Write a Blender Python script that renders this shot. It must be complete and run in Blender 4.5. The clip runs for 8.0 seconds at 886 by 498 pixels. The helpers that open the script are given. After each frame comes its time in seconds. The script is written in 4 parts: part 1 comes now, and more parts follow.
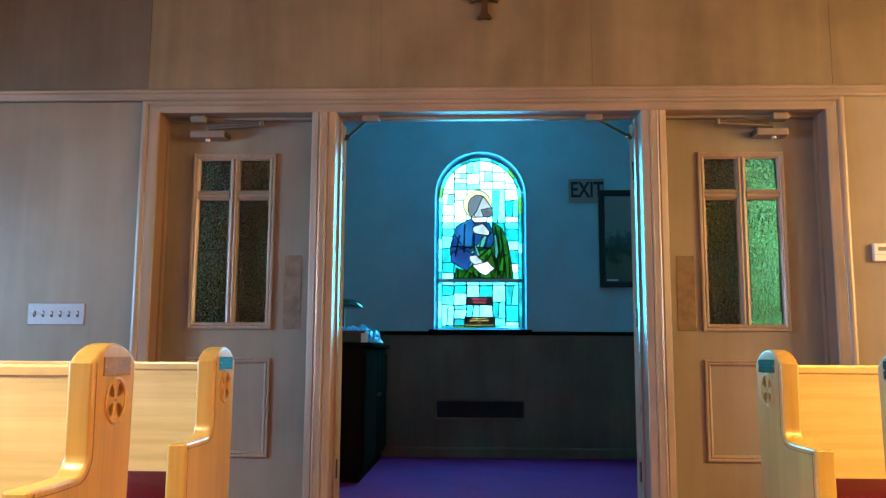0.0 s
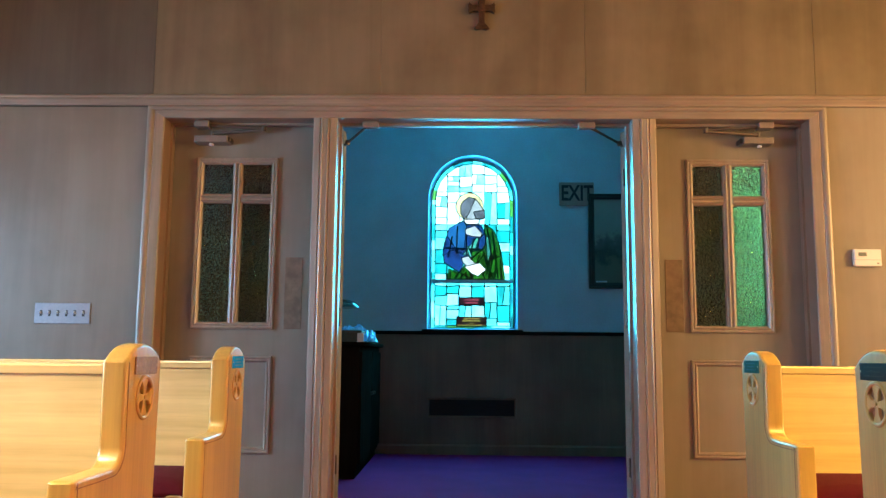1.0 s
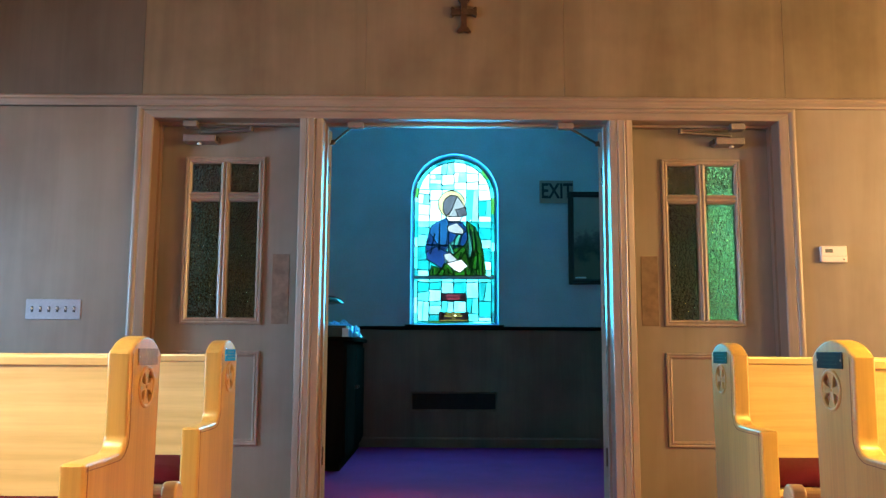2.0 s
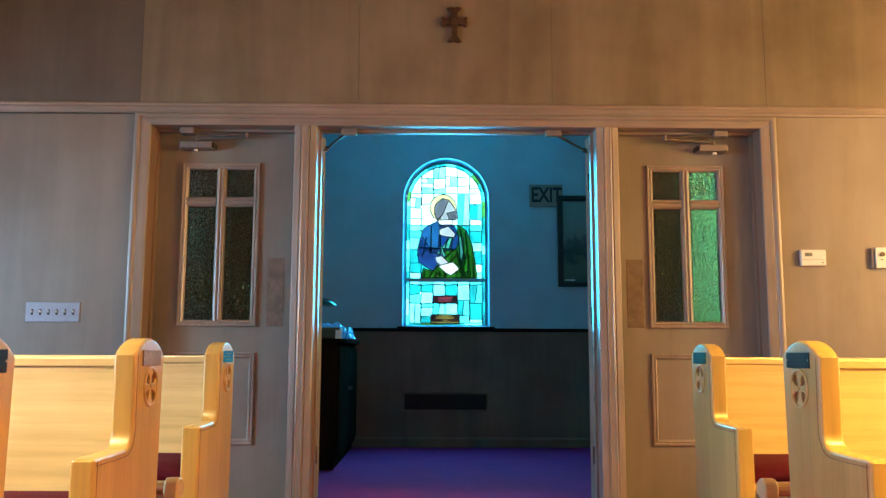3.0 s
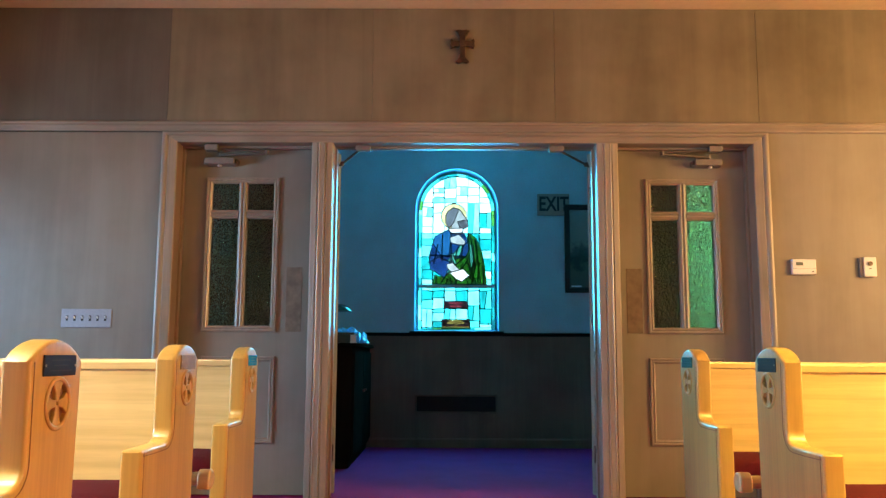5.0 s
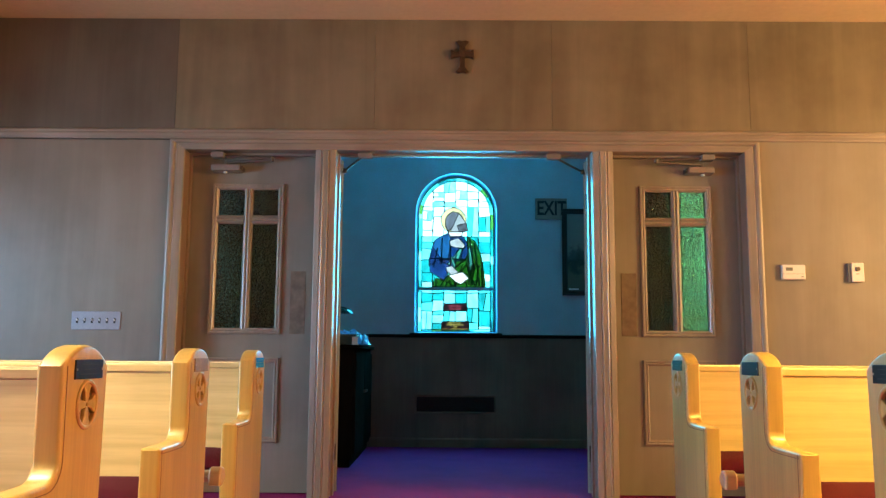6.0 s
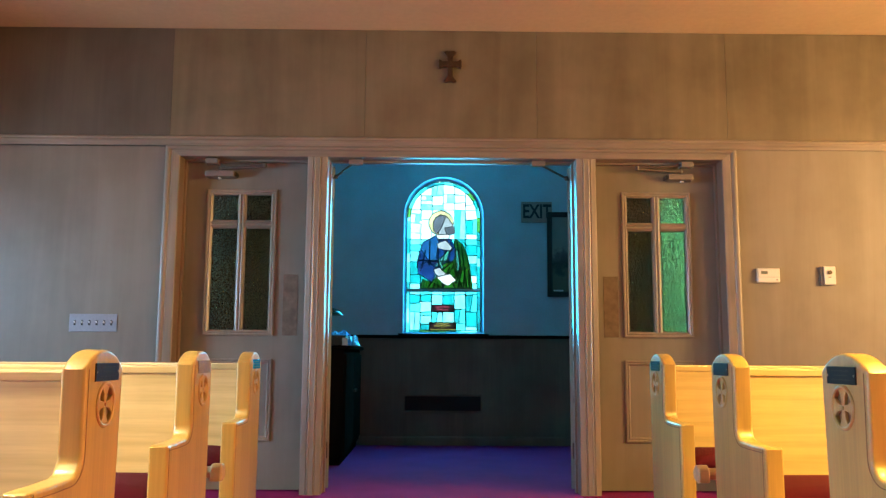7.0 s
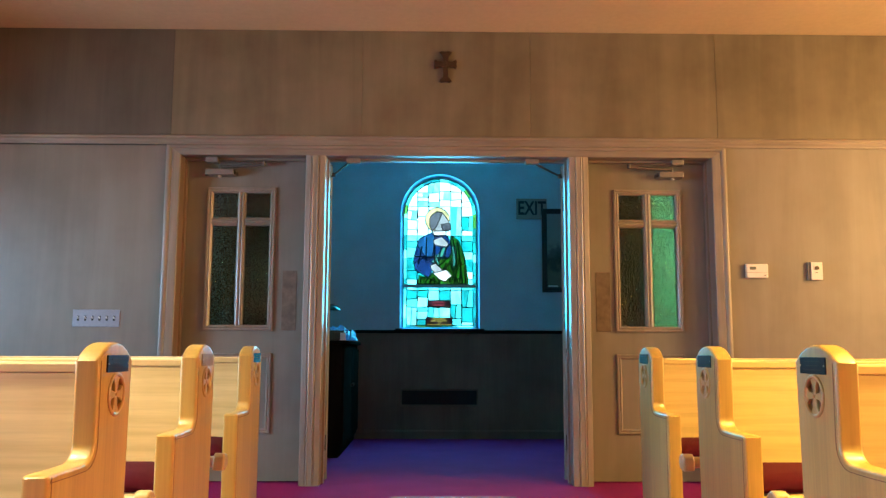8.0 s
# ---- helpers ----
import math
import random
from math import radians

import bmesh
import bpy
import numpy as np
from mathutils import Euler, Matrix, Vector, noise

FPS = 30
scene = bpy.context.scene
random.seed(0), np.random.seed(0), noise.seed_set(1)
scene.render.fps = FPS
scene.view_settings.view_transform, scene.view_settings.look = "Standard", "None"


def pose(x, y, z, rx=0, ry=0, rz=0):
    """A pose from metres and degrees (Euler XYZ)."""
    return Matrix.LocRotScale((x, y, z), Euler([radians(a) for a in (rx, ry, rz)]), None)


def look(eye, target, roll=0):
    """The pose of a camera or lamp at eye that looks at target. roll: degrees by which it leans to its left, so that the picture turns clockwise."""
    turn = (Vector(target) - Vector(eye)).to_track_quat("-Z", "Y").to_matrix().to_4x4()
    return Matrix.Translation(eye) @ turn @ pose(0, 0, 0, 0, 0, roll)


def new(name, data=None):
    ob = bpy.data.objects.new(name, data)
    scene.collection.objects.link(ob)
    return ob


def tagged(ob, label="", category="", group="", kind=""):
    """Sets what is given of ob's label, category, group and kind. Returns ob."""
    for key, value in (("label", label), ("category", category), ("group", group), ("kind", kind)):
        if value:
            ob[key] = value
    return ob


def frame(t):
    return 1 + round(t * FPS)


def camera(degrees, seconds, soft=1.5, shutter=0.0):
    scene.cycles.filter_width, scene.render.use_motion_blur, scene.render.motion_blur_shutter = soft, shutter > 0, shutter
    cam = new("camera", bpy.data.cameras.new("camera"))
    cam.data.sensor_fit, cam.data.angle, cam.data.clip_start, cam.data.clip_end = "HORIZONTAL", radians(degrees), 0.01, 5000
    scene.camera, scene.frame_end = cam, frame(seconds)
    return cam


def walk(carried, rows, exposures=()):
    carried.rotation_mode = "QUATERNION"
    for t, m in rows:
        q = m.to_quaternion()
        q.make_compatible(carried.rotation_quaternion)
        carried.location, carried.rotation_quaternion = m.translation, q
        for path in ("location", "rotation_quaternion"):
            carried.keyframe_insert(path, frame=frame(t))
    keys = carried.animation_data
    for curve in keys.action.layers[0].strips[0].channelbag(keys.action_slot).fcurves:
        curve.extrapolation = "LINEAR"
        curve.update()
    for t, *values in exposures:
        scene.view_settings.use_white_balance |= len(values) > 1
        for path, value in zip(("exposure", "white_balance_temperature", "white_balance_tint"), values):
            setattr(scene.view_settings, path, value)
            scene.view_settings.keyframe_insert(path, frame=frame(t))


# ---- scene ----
cam = camera(56.9, 8.0, soft=1.35)
PATH = [
    (0, (-0.073, -4.225, 0.846), (-0.148, -2.243, 1.104), 0.3),
    (0.5, (-0.105, -4.285, 0.853), (-0.166, -2.303, 1.109), 0.4),
    (1, (-0.129, -4.366, 0.851), (-0.17, -2.383, 1.106), 0.5),
    (1.5, (-0.135, -4.432, 0.847), (-0.155, -2.447, 1.098), 0.4),
    (2, (-0.139, -4.499, 0.836), (-0.134, -2.514, 1.083), 0.3),
    (3.5, (-0.12, -4.688, 0.835), (-0.096, -2.705, 1.088), 0.2),
    (4, (-0.106, -4.767, 0.843), (-0.099, -2.783, 1.098), 0.1),
    (4.5, (-0.101, -4.834, 0.84), (-0.11, -2.851, 1.097), 0.2),
    (6, (-0.104, -5.042, 0.853), (-0.114, -3.059, 1.111), 0.4),
    (6.5, (-0.111, -5.128, 0.861), (-0.105, -3.145, 1.119), 0.4),
    (7, (-0.116, -5.211, 0.863), (-0.093, -3.228, 1.119), 0.3),
    (7.5, (-0.113, -5.266, 0.858), (-0.082, -3.282, 1.111), 0.2),
    (8, (-0.105, -5.324, 0.853), (-0.076, -3.34, 1.099), 0.2),
]
walk(cam, [(t, look(eye, target, roll)) for t, eye, target, roll in PATH], exposures=[(0, 0.17), (4, 0.07), (8, -0.02)])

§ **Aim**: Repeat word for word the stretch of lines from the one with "ob = bpy.data.objects.new(name, data)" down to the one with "for t, m in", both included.

§ **Task result**:
    ob = bpy.data.objects.new(name, data)
    scene.collection.objects.link(ob)
    return ob


def tagged(ob, label="", category="", group="", kind=""):
    """Sets what is given of ob's label, category, group and kind. Returns ob."""
    for key, value in (("label", label), ("category", category), ("group", group), ("kind", kind)):
        if value:
            ob[key] = value
    return ob


def frame(t):
    return 1 + round(t * FPS)


def camera(degrees, seconds, soft=1.5, shutter=0.0):
    scene.cycles.filter_width, scene.render.use_motion_blur, scene.render.motion_blur_shutter = soft, shutter > 0, shutter
    cam = new("camera", bpy.data.cameras.new("camera"))
    cam.data.sensor_fit, cam.data.angle, cam.data.clip_start, cam.data.clip_end = "HORIZONTAL", radians(degrees), 0.01, 5000
    scene.camera, scene.frame_end = cam, frame(seconds)
    return cam


def walk(carried, rows, exposures=()):
    carried.rotation_mode = "QUATERNION"
    for t, m in rows:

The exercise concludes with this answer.